DATA SUPPLIED:
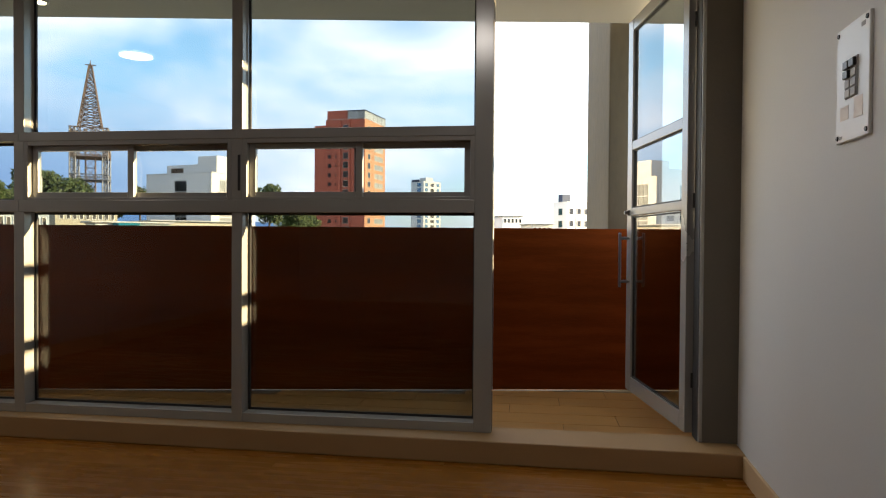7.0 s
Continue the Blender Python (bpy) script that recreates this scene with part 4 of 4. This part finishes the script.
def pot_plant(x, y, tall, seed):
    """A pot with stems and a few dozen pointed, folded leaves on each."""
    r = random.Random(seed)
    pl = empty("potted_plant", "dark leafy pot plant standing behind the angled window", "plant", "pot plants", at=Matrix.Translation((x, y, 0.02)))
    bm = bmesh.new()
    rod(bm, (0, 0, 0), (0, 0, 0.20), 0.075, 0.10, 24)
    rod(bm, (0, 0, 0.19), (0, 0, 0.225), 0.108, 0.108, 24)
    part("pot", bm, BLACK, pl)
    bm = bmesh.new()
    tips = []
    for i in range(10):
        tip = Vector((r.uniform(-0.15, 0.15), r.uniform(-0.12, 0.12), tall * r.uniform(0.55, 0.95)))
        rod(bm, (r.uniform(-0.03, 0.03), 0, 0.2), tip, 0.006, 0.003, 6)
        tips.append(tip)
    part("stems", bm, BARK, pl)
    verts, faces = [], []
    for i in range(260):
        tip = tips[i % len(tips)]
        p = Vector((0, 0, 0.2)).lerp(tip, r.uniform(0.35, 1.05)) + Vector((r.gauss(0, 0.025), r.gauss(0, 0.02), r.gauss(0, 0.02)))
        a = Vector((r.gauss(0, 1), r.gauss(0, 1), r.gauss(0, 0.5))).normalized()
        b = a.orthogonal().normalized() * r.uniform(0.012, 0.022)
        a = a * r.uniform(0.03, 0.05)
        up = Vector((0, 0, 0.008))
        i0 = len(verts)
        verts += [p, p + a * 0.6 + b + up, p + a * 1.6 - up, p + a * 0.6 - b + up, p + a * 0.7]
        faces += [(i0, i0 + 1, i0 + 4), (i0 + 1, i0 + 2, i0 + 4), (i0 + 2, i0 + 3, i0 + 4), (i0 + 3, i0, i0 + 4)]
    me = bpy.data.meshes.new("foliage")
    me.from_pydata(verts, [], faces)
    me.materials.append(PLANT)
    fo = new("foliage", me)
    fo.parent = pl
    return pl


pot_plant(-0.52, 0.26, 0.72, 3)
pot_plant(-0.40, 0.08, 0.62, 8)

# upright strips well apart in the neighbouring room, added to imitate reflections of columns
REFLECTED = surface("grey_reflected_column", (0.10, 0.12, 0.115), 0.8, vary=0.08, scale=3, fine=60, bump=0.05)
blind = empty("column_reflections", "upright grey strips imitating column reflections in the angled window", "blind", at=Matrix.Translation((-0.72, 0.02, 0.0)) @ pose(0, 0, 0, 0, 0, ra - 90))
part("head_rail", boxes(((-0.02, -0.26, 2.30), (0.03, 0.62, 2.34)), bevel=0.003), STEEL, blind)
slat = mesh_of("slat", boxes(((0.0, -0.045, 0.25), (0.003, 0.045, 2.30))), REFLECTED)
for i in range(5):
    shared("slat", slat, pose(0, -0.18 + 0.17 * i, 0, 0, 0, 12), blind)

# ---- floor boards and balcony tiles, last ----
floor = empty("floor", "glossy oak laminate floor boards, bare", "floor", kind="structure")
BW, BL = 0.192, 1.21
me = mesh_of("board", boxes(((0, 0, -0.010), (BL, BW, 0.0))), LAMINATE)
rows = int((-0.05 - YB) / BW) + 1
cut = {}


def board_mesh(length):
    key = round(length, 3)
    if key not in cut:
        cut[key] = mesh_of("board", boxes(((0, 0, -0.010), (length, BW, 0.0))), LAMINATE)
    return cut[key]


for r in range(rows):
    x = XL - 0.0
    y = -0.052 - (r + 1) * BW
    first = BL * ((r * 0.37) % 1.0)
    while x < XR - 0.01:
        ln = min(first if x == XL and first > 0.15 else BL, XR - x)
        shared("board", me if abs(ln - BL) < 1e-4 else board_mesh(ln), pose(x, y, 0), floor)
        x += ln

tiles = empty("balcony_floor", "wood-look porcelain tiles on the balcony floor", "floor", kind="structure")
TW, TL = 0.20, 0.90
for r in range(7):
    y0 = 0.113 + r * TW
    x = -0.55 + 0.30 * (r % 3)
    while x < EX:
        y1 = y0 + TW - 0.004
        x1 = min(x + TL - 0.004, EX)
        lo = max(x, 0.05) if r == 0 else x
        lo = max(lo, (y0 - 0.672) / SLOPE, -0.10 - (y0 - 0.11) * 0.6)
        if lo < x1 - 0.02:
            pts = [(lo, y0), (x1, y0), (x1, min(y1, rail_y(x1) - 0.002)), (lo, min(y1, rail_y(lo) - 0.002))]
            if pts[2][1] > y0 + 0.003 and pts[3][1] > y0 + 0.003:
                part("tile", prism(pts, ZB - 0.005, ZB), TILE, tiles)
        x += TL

---

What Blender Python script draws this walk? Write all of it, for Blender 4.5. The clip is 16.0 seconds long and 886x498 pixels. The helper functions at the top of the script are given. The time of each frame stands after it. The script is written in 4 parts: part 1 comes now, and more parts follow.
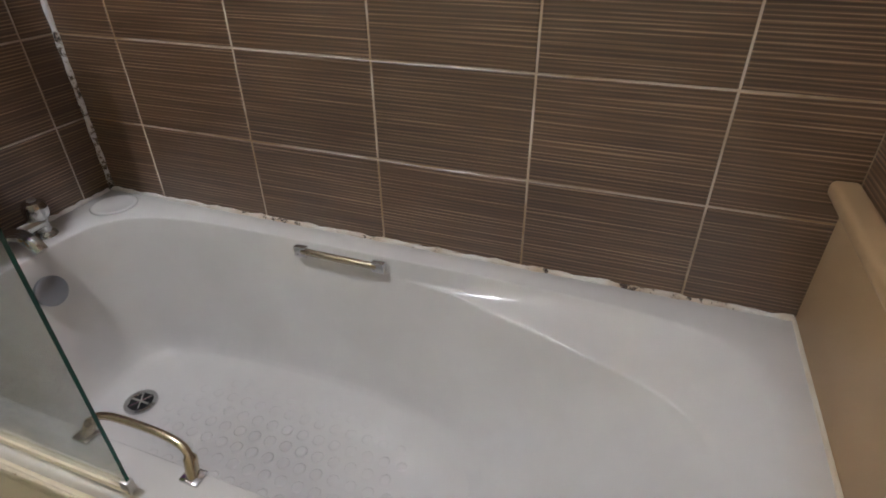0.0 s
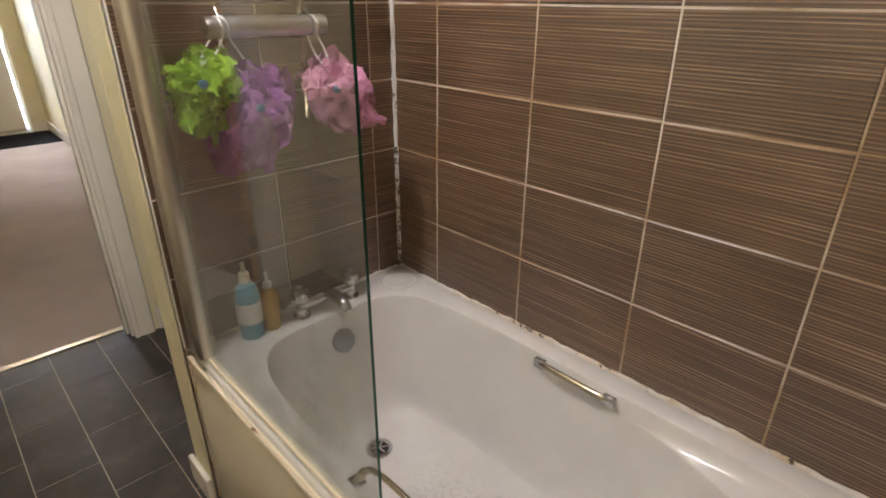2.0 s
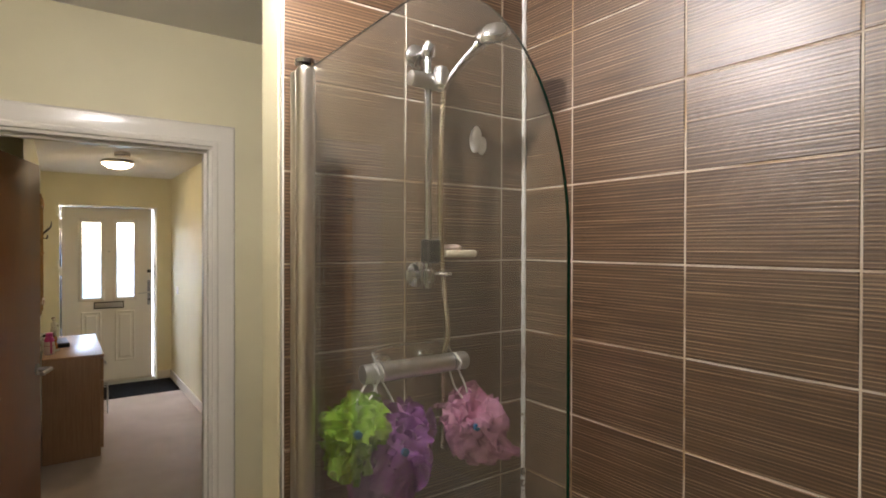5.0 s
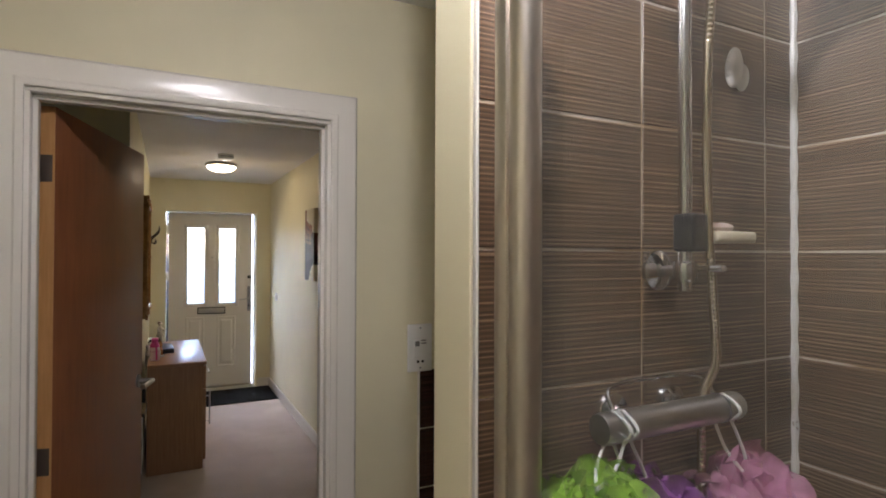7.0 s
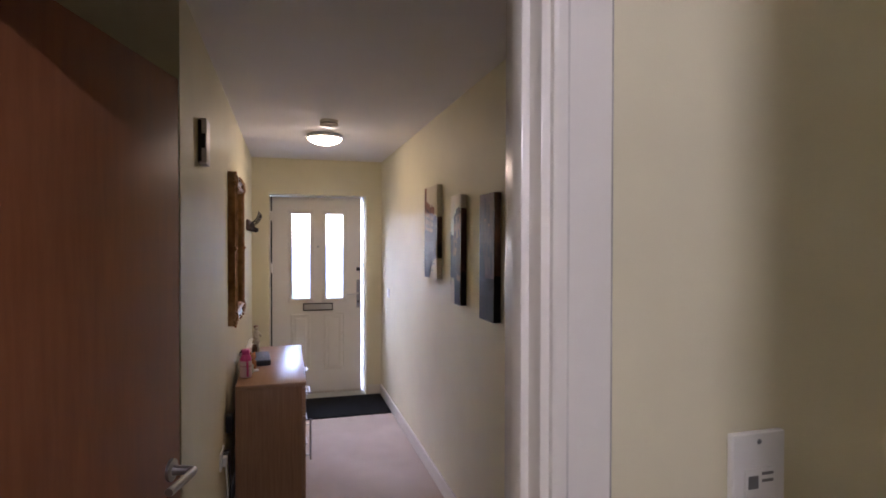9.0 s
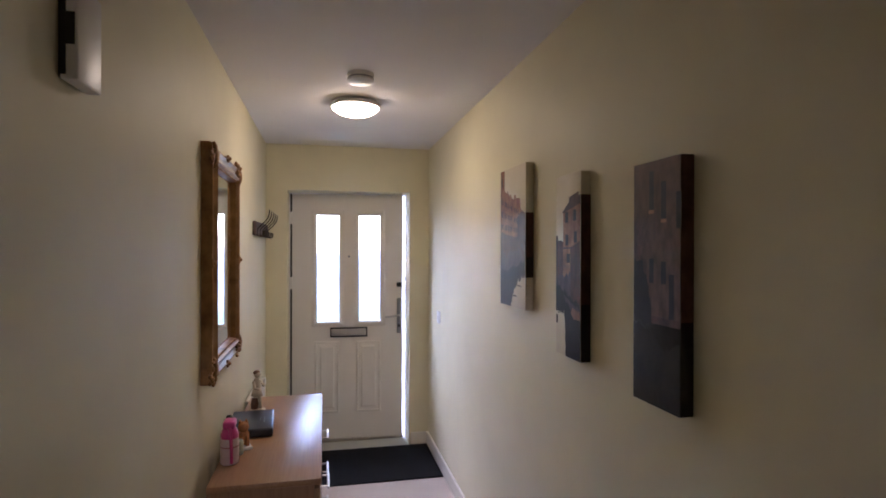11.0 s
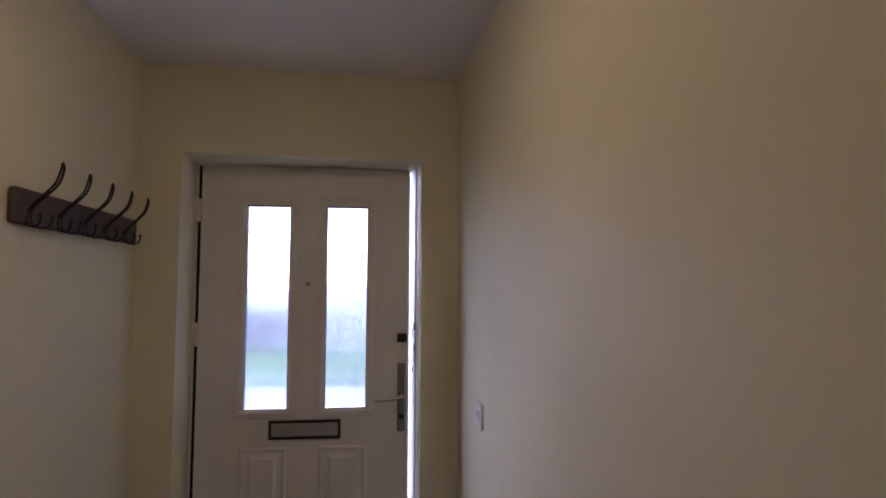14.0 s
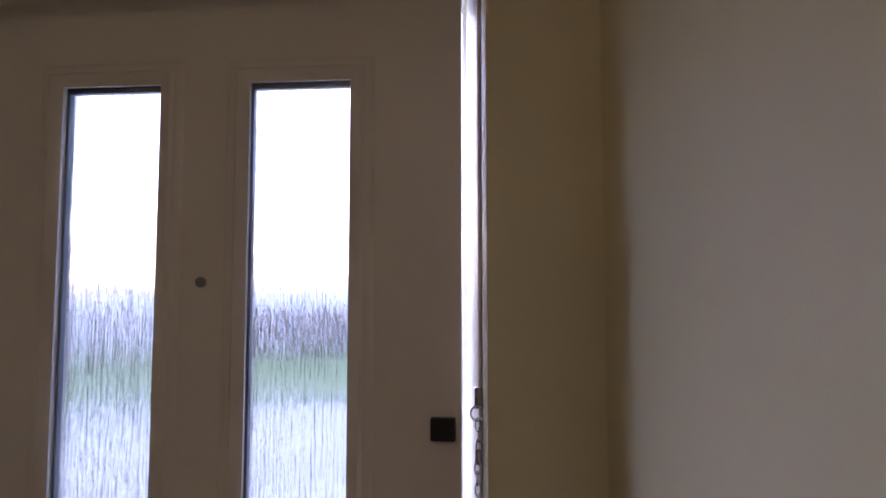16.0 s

TASK GOAL: Looking at the records above, work out how many lines include the word "Blender", then give that number by itself.

COMPLETED TASK: 2